"A luz na pintura de Palhano é tão vital quanto a fotossíntese no crescimento das plantas, daí por que se distancia de qualquer concepção acadêmica de mera iluminação do cenário. Essa luz invisível preexiste na tela, é embutida no seu cerne, como uma candeia fechada."
Francisco Brennand

quinta-feira, 20 de novembro de 2014

Memória pernambucana



                                                                          José dos Santos

O livro “Fotografias da Memória Pernambucana – Coleção José dos Santos” transportou-me para uma reminiscência da cultura católica nativa que recebi na infância; fez-me relembrar de rituais e celebrações, imagens, crucifixos, santuários, adornos das igrejas barrocas de Olinda e do Recife, e do Convento de Santo Antônio — localizado no Ipojuca, na Região Metropolitana do Recife. Acompanhado por meu pai, natural daquele município, ex-seminarista, era levado para venerar a imagem do Santo Cristo, uma tradição que recebeu dos seus ancestrais. Da religião romana, ficou a visão cultural; a admiração pelos santos e, atualmente, pelo Papa Francisco; a beleza plástica das obras-primas que constam no Vaticano e em igrejas do mundo; a grandiosidade histórica; e o tradicional batismo firmado, do qual não dou conta.
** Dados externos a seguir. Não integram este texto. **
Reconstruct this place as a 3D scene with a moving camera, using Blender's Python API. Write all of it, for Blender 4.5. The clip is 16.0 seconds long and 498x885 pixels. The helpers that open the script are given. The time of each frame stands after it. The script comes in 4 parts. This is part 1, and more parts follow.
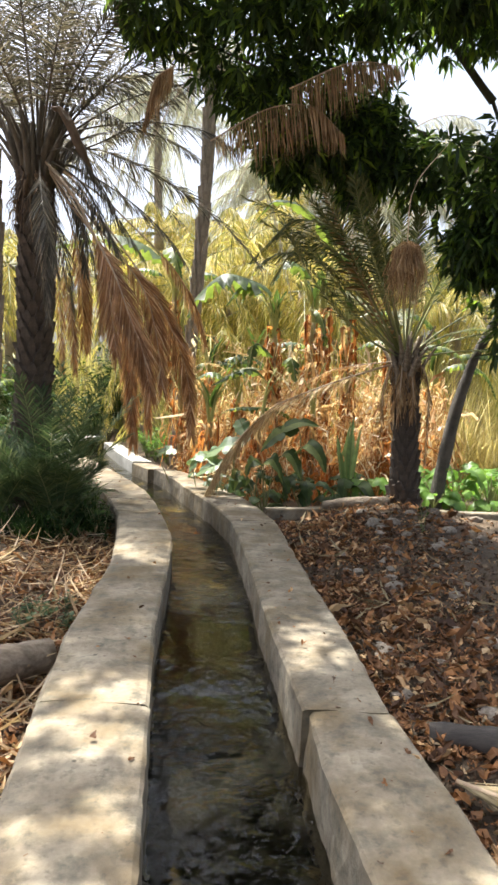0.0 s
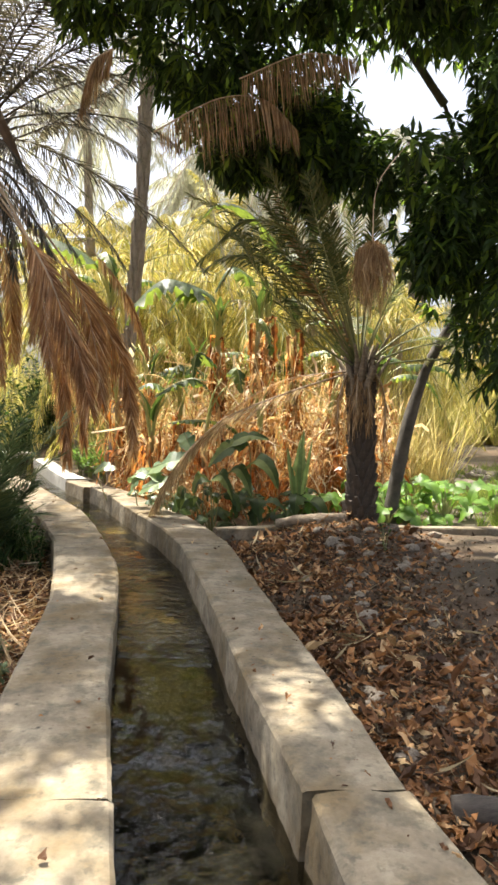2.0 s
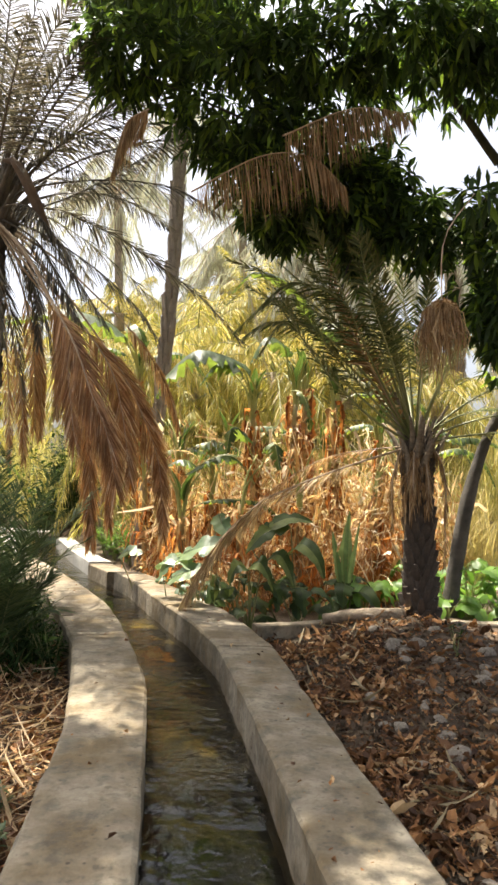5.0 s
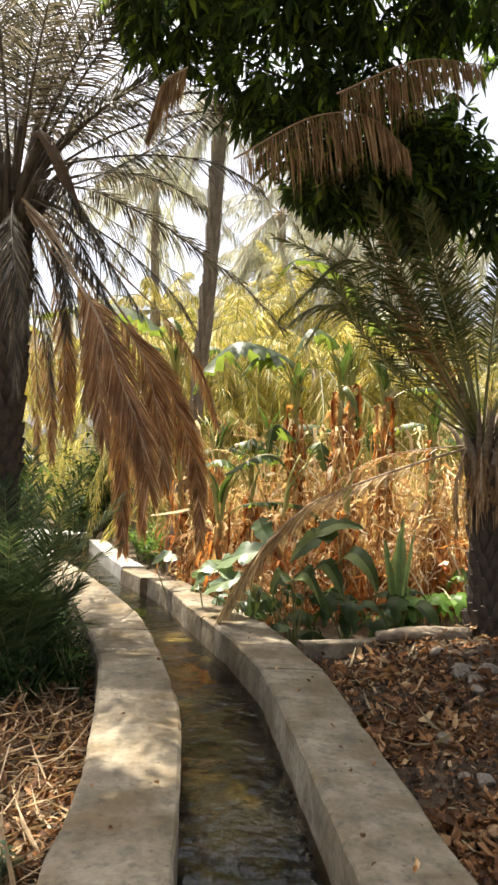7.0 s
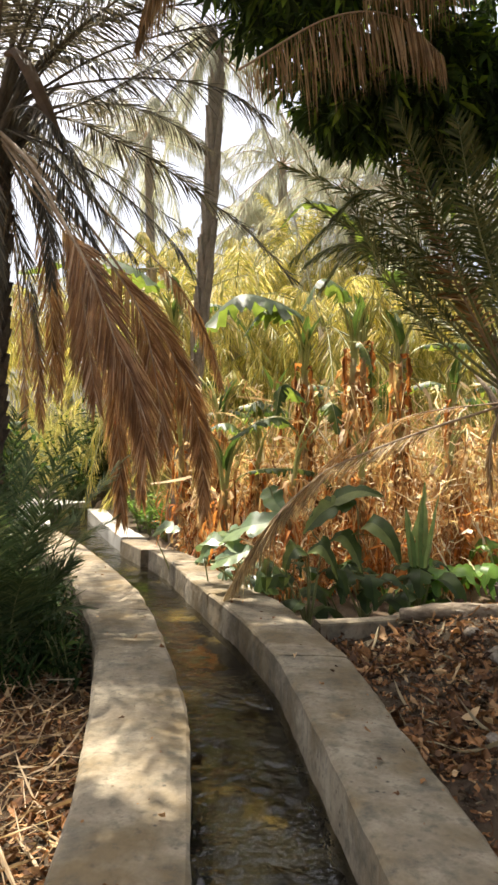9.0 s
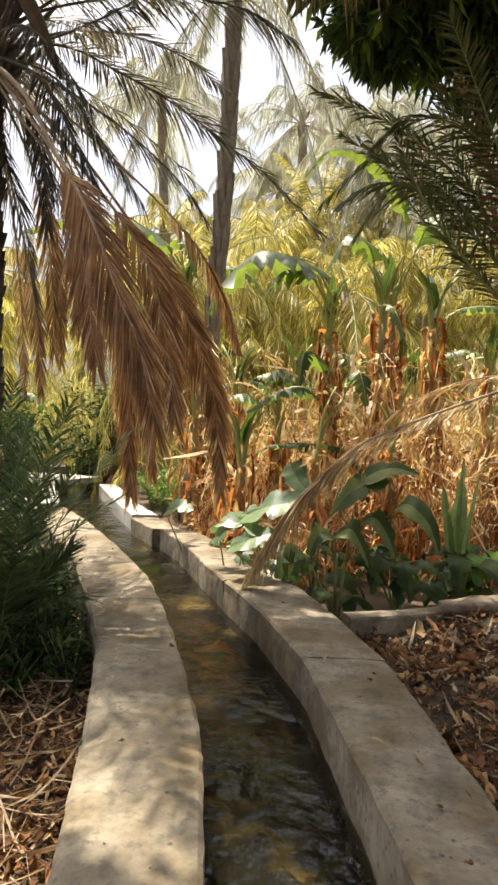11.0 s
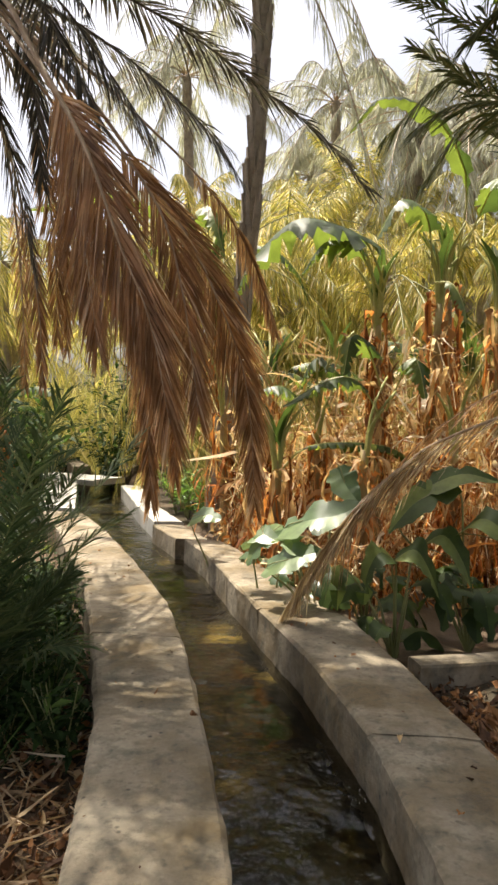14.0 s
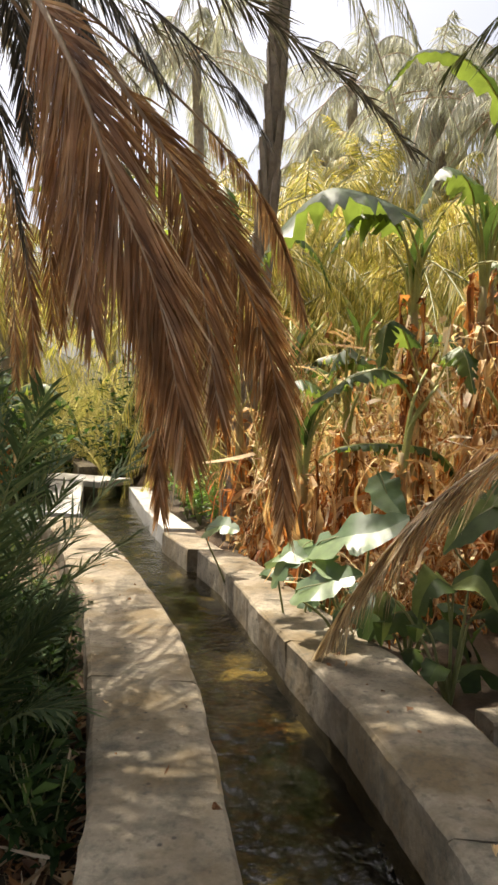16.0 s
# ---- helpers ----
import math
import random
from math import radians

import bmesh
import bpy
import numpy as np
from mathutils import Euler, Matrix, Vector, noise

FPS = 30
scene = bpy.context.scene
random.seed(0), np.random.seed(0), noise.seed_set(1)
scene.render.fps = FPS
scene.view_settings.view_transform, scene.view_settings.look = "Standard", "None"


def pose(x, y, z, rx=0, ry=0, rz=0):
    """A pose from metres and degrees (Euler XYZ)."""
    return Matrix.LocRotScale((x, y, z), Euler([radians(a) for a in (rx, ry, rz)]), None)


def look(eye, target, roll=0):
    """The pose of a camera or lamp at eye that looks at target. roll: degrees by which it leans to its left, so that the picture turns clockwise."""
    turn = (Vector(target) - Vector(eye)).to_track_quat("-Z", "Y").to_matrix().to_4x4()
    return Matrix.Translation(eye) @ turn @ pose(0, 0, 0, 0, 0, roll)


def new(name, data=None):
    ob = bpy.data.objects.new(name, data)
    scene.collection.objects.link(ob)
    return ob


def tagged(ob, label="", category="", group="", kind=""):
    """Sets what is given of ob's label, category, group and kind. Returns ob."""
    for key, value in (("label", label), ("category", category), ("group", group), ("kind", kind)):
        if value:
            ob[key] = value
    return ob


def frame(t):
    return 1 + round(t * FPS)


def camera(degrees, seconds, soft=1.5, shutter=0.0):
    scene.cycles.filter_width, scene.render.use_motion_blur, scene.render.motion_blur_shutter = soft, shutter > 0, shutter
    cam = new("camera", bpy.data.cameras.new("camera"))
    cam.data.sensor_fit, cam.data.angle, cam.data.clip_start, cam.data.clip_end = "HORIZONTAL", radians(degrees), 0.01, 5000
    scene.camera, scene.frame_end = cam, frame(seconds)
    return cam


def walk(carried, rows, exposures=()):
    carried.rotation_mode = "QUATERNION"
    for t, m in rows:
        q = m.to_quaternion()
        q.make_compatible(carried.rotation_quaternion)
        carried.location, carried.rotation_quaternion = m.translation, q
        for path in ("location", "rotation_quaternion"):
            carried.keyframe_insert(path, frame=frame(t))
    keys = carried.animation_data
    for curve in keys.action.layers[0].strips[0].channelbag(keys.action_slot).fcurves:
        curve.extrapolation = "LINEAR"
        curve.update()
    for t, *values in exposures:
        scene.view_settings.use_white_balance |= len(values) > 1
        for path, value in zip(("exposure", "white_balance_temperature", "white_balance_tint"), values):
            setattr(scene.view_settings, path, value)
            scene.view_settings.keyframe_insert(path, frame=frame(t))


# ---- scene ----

Voltando ao livro, o que me abismou mesmo foi a capacidade de José dos Santos — conhecido também como Zé Santeiro — de reunir durante toda a vida uma coleção notável, principalmente de imagens e símbolos católicos, também de peças raras em cristais, pratarias, miniaturas, fragmentos, peças de engenho, obras de artistas populares e outras, que provam um olhar agudo do colecionador, consolidado com a experiência. Nascido na cidade do Cabo, logo cedo aprendeu, nas oficinas especializadas em restauração e conservação de imagens, no Recife, a penetrar nas leis que regem esse campo do conhecimento. Tornou-se um dos maiores antiquários do País, pesquisado por gente especialista, como Pietro Maria Bardi, que foi um dos muitos que constataram o valor da sua coleção.

Grande parte do conjunto é um registro da nossa história, da nossa cultura, da maneira como procurávamos eternizar a fé predominante. Homens e mulheres escravos, oprimidos, apelaram às mesmas imagens católicas que a aristocracia canavieira reverenciava para amenizar os seus sofrimentos — ou simplesmente porque eram coagidos. Acompanhavam as senhoras de engenhos nas rezas ante os oratórios das casas-grandes, com imagens das Virgens Marias, dos Cristos crucificados e dos santos; muitas dessas peças estão na rica coleção de José dos Santos. Dentre tantas fundamentais, existe uma que me chamou a atenção: um “tronco-prato”, de pedra, com forma cilíndrica, para prender até três escravos, com correntes de ferro que os aprisionavam, entre as quais se alimentavam, através da abertura acima, onde se colocava a ração. Creio ser essencial a preservação, pelo Estado de Pernambuco, para que esse patrimônio renasça como um museu cultural e sacro.